Ricky tore a hamstring a few days before he would have re-signed for another two months, so his Taiwanese club sent him home. That would turn out to be a blessing, because three weeks later the Hamilton High School graduate suffered the seizure in his own home instead of in a foreign country.
“Just like that, your world changes instantly,” Tracey said. “One day I’m worrying about what I’m gonna fix for dinner that night, and the next day I’m trying to find somebody to perform brain surgery.”
News of Ricky’s brain cancer spread so rapidly that Houston’s Roy Oswalt, who had just pitched the Astros to a 7-4 win against the Reds at Great American Ball Park the night of the seizure, drove to Mercy Hospital in Fairfield to visit Ricky and Tracey after the game.
Two days later, Tracey got a phone call from Jim Martin, then the executive director of B.A.T., who told her, “We’ve had so many phone calls from players in the past day telling us we need to help your family, so what can we do?”
The organization set up a medical fund, to which players from all 32 Major League Baseball teams donated. B.A.T. also bought insurance for the family, made the mortgage payment for their Fairfield Twp. home, sent a monthly allowance for spending on whatever they needed and, once Ricky started flying to the MD Anderson Cancer Center in Houston for monthly treatments, took care of all travel costs.
“I remember him donating to B.A.T. when he was playing, but at the time I had no idea what it was,” Tracey said. “It’s really an amazing organization, and it’s for anyone in the baseball family at all. Office staff, grounds crew, if you’re affiliated with baseball in any way, they will help you.”
Brain surgery removed 90 percent of the tumor, known as anaplastic oligodendroglioma, and radiation and chemo treatments over the next 14 months took care of the remaining 10 percent.
The tumor and seizure also affected Ricky’s memory and speech, resulting in a condition known as aphasia, where he knows what he wants to say but just can’t get the words to come out. And he wasn’t allowed to drive for six months, which really made things rough with Tracey teaching prekindergarten three mornings a week and going to class to earn her master’s degree two nights a week. Plus, there were the speech therapy classes three days a week and three-day trips to Houston every other month.
“It was mass chaos,” Tracey said. “Without his parents and my mom and my niece and everybody pitching in and helping out with the kids, I don’t know what we would have done.”
Ricky is driving again. He’s also talking, remembering and laughing. He’s not 100 percent back to where he was, and he may never be.

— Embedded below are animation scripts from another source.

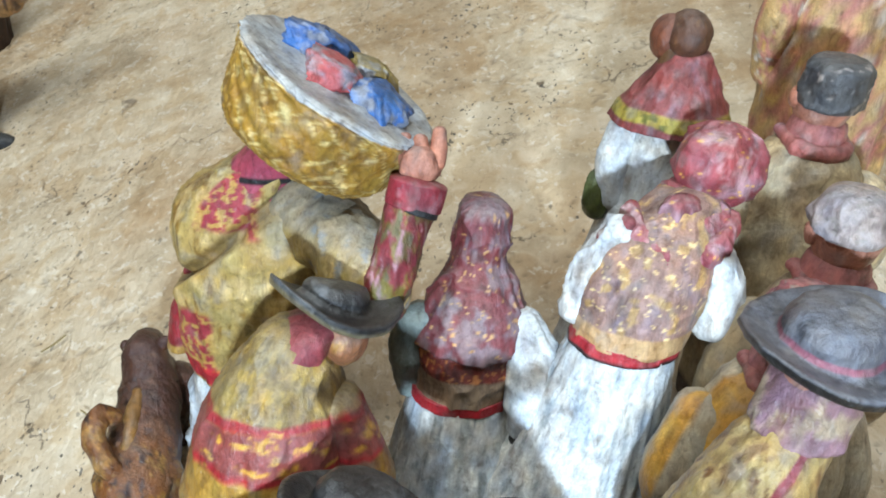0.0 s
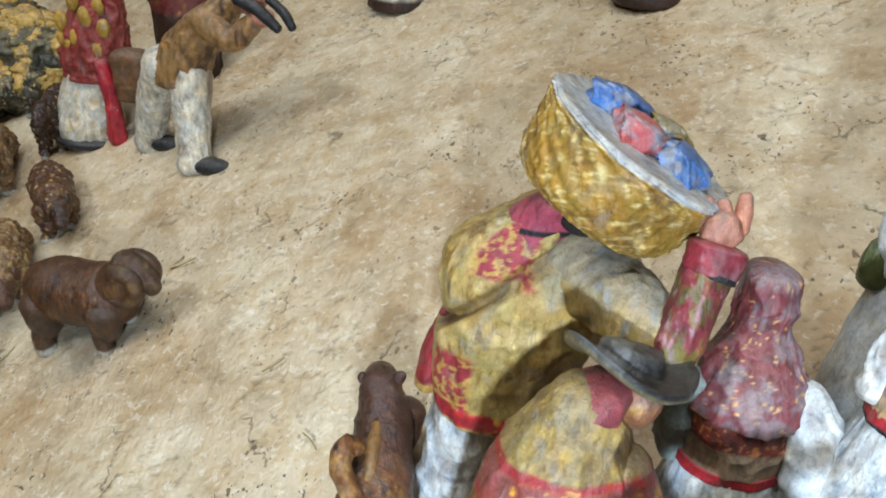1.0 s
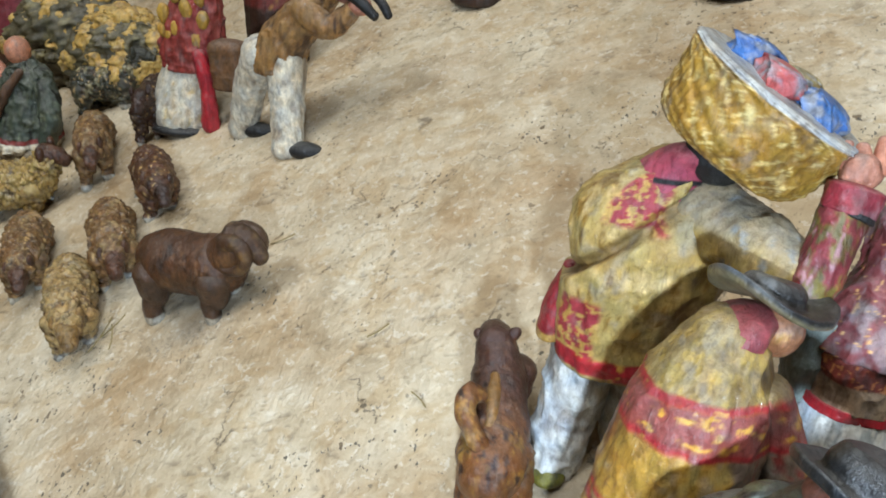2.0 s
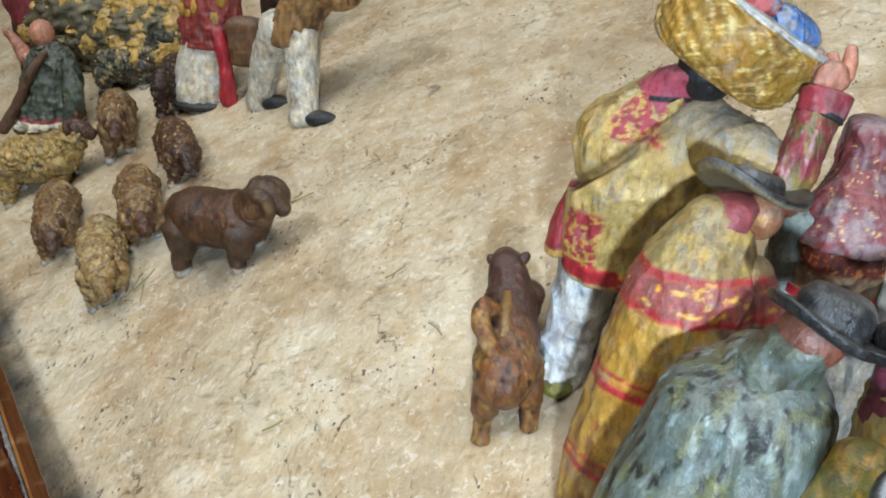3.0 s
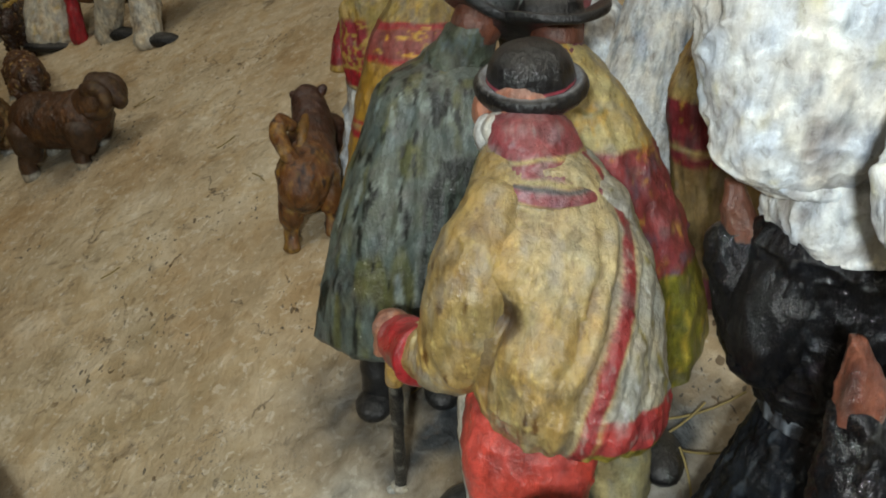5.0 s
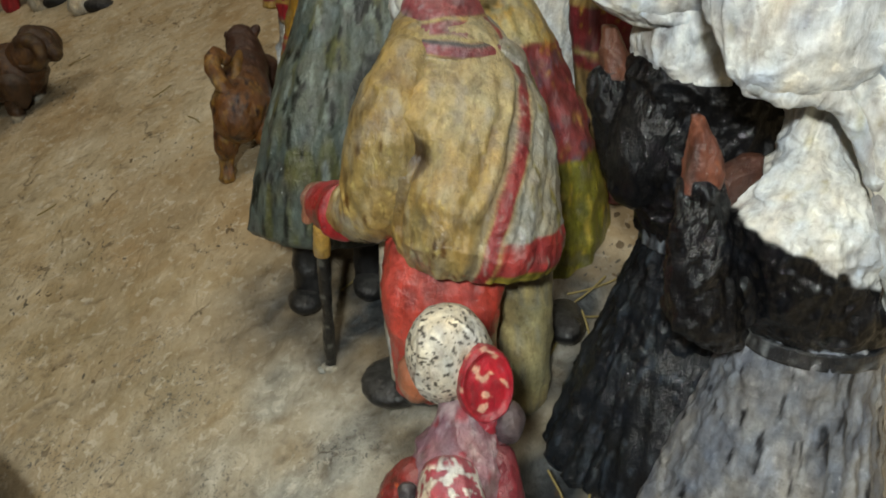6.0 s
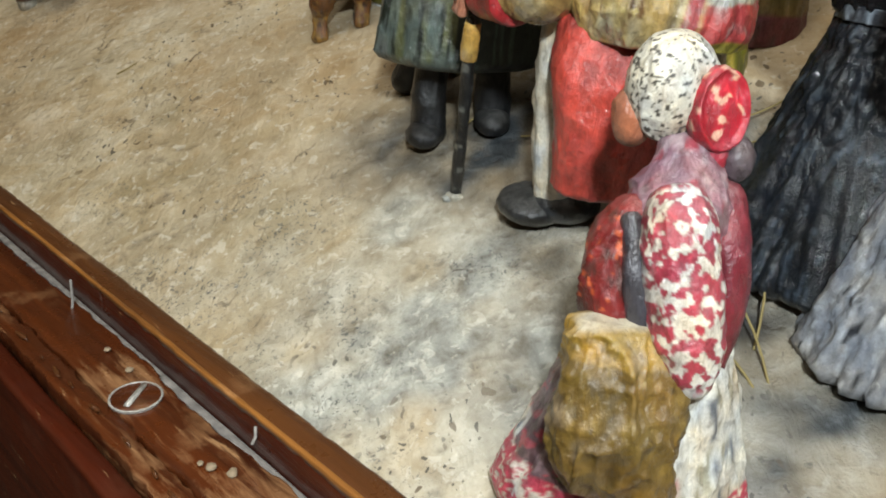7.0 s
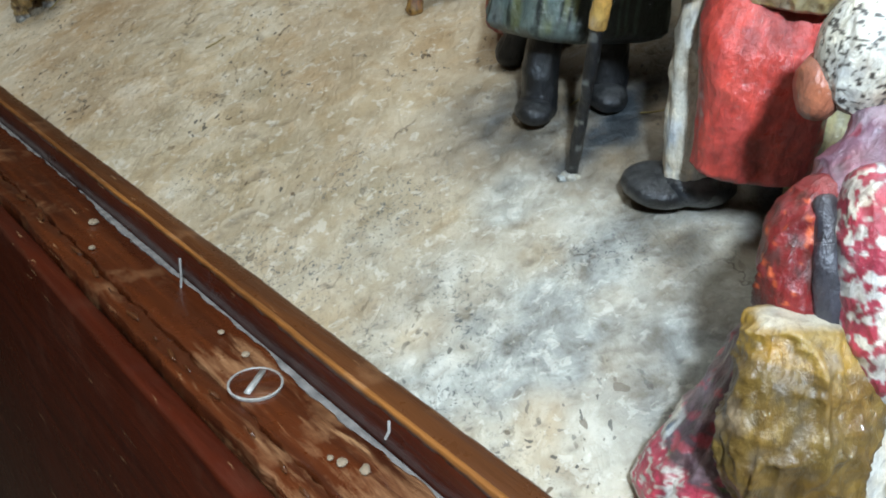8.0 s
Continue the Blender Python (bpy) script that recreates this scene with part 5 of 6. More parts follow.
def yellow_poncho_man():
    g = Clay(69, -5, 181)
    top = streaks(streaks(plain("a8925c", "866f3a", 5), plain("8a7048", "66502e", 4), 1.8, 20, 0.1), plain("6a4a24", "4a3418", 4), 1.2, 16, 0.3, 57)
    top = stripe(top, plain("7a2c34", "541c24", 4), [(50, -112), (70, -104), (90, -98)], 6)
    trim = streaks(plain("7a2a30", "521a20", 4), plain("a8843a", "7d5c24", 3), 1.6, 2.0, 0.3)
    robe = bands(top, [(-9, 38, streaks(plain("84704a", "5f4c30", 5), plain("6c5a2c", "4a3e1c", 4), 1.6, 14, 0.1)), (-9, 7, plain("7d444c", "583038", 4)), (38, 41, trim), (43, 55, trim)])
    g.loft([(76, -5, 18, 14, 12), (74, -5, 45, 14, 12), (69, -5, 73, 14, 12), (72, -4, 92, 11, 10.5), (76, -2, 104, 8.5, 8.5), (79, -1, 110, 6.5, 6.5)], robe, 130, 110, fold=0.04, folds=10, lump=1.2)
    g.blob((81, 2, 117), (6.8, 7.2, 8), SKIN)
    g.loft([(79, -0.5, 109.5, 7.6, 7.6), (80, 0.5, 113, 7.4, 7.4), (81, 1.5, 118, 7.0, 7.2)], dotted(plain("8a6a72", "6a4c56", 4), plain("a8987c", "86765a", 4), 5, 0.0), 80, 60, lump=1.2)

    def felt(th, v, p):
        c = blend(BLACK(th, v, p), dotted(plain("6a6c74", "484a52", 5), plain("2e3036", "1e2024", 4), 6, 0.2)(th, v, p), smooth(0.3, 0.4, v))
        return blend(c, lin("8a4a5a"), 0.8 * smooth(0.56, 0.58, v) * (1 - smooth(0.62, 0.64, v)))
    g.hat((83, 5, 122.5), (-0.06, -0.1, 0.99), 14.5, 8.5, 7, felt, 1.8)
    return g.done("yellow_poncho_figurine", "painted clay man in a yellow poncho with a black banded hat", "figurine", CLAY, "crowd of clay figures")


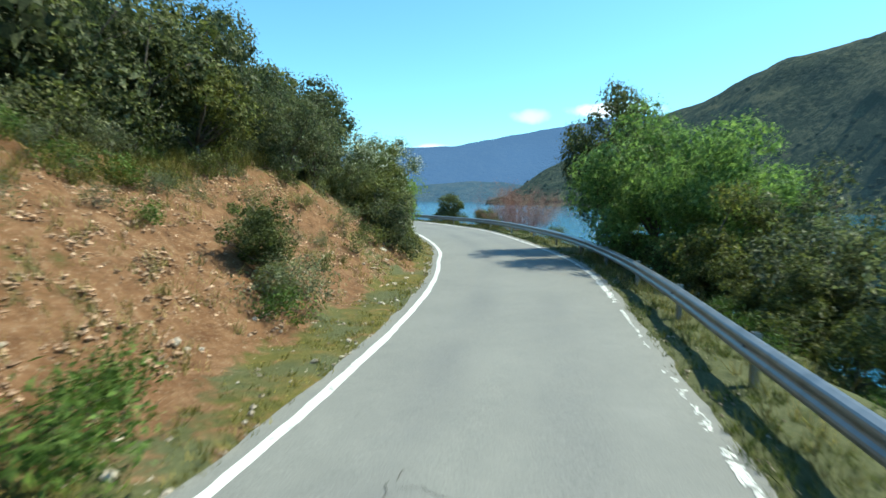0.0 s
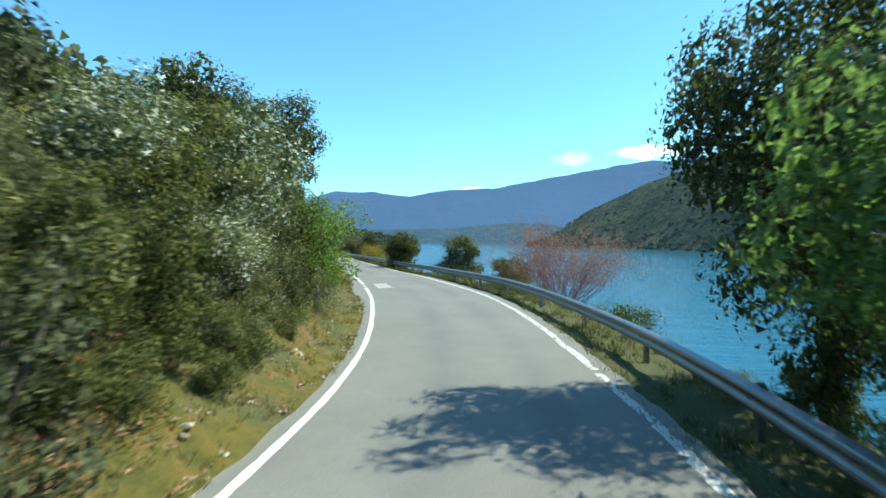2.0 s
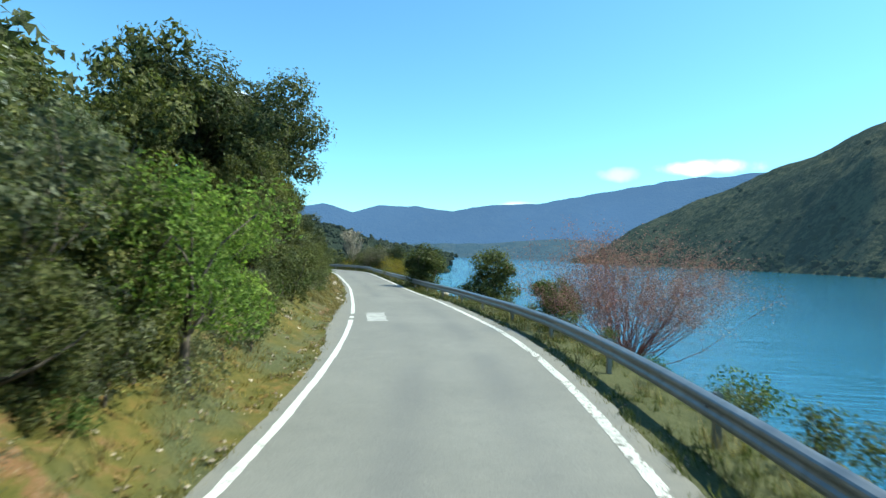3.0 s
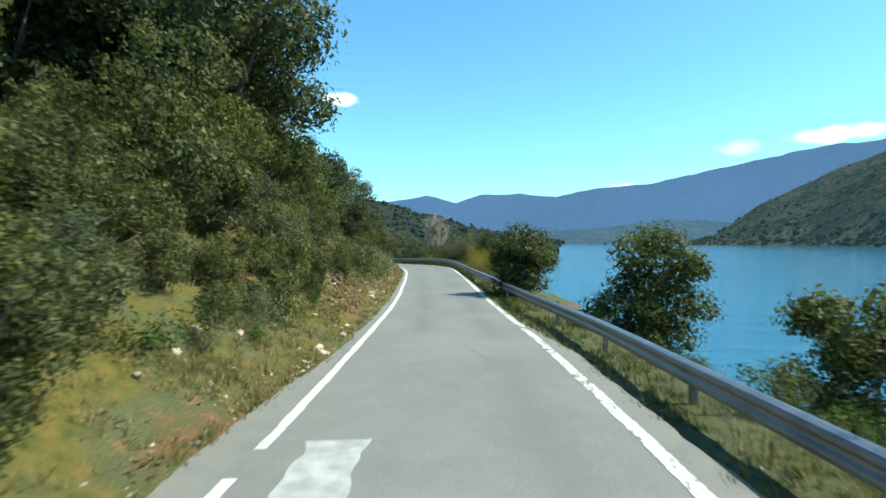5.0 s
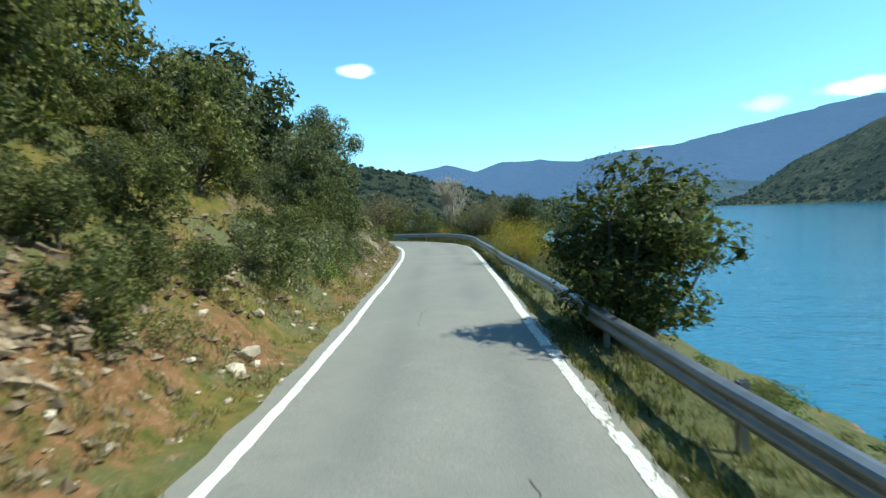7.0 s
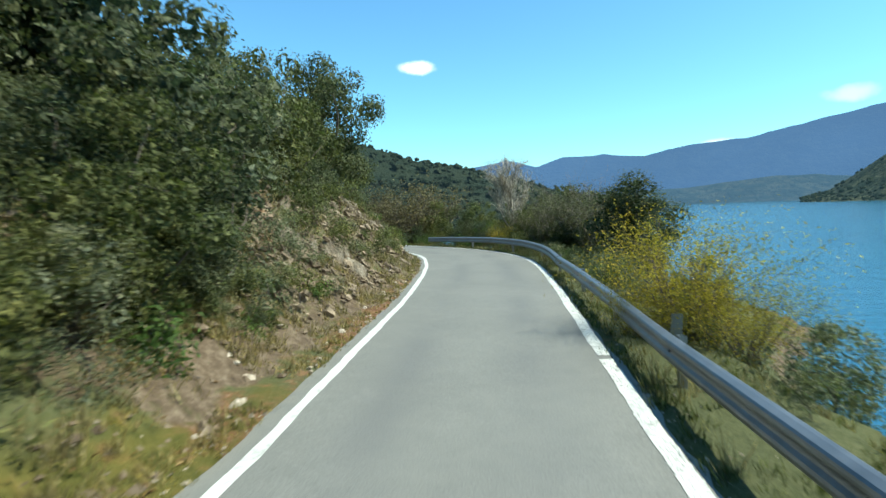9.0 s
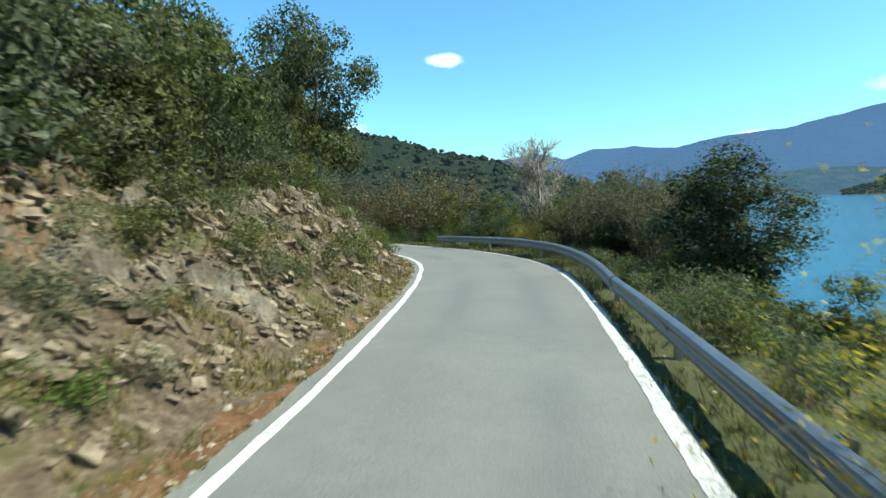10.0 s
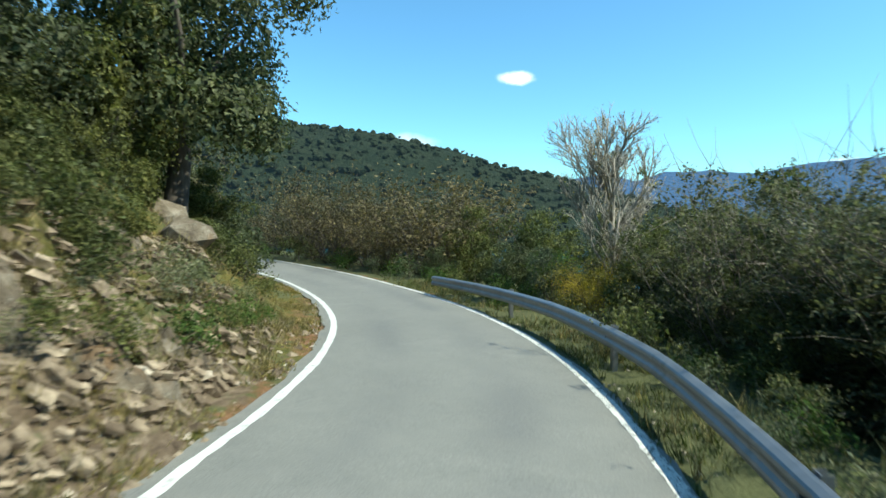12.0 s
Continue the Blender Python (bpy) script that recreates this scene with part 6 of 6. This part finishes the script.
# boulders under the overhanging oak
BOULDER = [stone_mesh("boulder", 340 + q, ROCK_FACE, 0.9, 0.38) for q in range(3)]
for i, (s, d, size, tall) in enumerate(((104.4, -4.6, 0.8, 1.5), (105.2, -4.6, 0.7, 2.1), (102.6, -4.9, 1.1, 1.0), (101.0, -4.7, 1.1, 0.9), (103.4, -5.5, 1.1, 1.3))):
    p = at(s, d)
    ob = new("boulder", BOULDER[i % 3])
    ob.matrix_basis = Matrix.LocRotScale((p.x, p.y, ground_at(s, d) + 0.1), Euler((0.15, 0.3, 1.3 * i)), (size * 1.2, size, size * tall))
    tagged(ob, "large weathered boulder in the bank under the oak", "boulder", "bank boulders")

SLABS = [stone_mesh("slab", 400 + q, ROCK, 0.8, 0.24) for q in range(9)]
rng = np.random.default_rng(41)


def slab(s, e, long, wide, thick, dip, proud):
    d = -(float(foot_at(s)) + e)
    p = at(s, d)
    z = ground_at(s, d)
    h = radians(heading(s))
    ahead, out = Vector((-math.sin(h), math.cos(h), 0)), Vector((math.cos(h), math.sin(h), 0))
    rise = math.atan(float(np.interp(s, *STEEP)))
    up = (-out * math.cos(rise) + Vector((0, 0, 1)) * math.sin(rise)).normalized()
    nor = ahead.cross(up)
    nor = nor if nor.z > 0 else -nor
    x = (ahead * math.cos(dip) - up * math.sin(dip) + nor * rng.normal(0, 0.12)).normalized()
    n = (nor + x * rng.normal(0, 0.15) + Vector((0, 0, rng.normal(0, 0.2)))).normalized()
    y = n.cross(x).normalized()
    n = x.cross(y)
    m = Matrix((x, y, n)).transposed().to_4x4()
    m.translation = Vector((p.x, p.y, z)) + nor * proud
    ob = part("slab", SLABS[int(rng.integers(0, 9))], outcrop)
    ob.matrix_basis = m @ Matrix.Diagonal((long, wide, thick, 1))


for i in range(230):
    s, e = rng.uniform(79.0, 99.5), 0.35 + 3.3 * rng.random() ** 0.9
    if wobble(np.array([s * 1.0 + e * 0.9]), np.array([e * 0.8]), 4.5, 88)[0] < (0.0 if e > 0.9 else 0.25):
        continue
    k = rng.random() ** 1.6
    slab(s, e, 0.2 + 0.5 * k, 0.1 + 0.2 * k * rng.uniform(0.6, 1.2), 0.12 + 0.18 * k, DIP + rng.normal(0, 0.2), 0.06 + 0.05 * k)
for i in range(34):
    slab(rng.uniform(57.2, 61.6), rng.uniform(0.9, 3.0), rng.uniform(0.25, 0.7), rng.uniform(0.15, 0.4), rng.uniform(0.14, 0.3), radians(35 + rng.normal(0, 14)), 0.03)


# ---- the woods higher up the hill ----
def upper_woods(n, seed):
    """Evergreen woods above the road, too many to count: uneven clumps of leaf sprays."""
    rng = np.random.default_rng(seed)
    s, d = rng.uniform(-25, 135, n), -(17.0 + 55.0 * rng.random(n) ** 1.3)
    h = np.interp(s, ST, RH)
    x, y = np.interp(s, ST, RX) + d * np.cos(h), np.interp(s, ST, RY) + d * np.sin(h)
    keep = stations(x, y)[1] < -16.0
    x, y = x[keep], y[keep]
    z = height(x, y)[0]
    blobs = []
    for a, b, c in zip(x, y, z):
        tall = rng.uniform(2.2, 4.6)
        for _ in range(4):
            blobs.append((a + rng.normal(0, 0.9), b + rng.normal(0, 0.9), c + tall * rng.uniform(0.25, 0.85), rng.uniform(0.8, 1.4)))
    p, u = fill(rng, blobs, len(blobs) * 34, 0.75)
    v, f = leaves(rng, p, 0.62, u, 0.5, 1.3, small=True)
    me = mesh("hillside_woods", v, f.tolist(), OAK_LEAF, False)
    return tagged(new("hillside_woods", me), "dense evergreen woods up the hillside above the road", "woodland", kind="stuff")


upper_woods(650, 95)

But he’s OK with that.
While he loved playing professional baseball, where he tied a MLB record for most appearances by a rookie pitcher (78) in 2002, these days he’d much rather toss pitches to Riley or watch Lily’s gymnastic meets.
“Baseball will always be a part of me, but I don’t miss it,” he said. “I like to read the Bible and spend time with my family. That’s the most important thing, because without them, I don’t have anything.”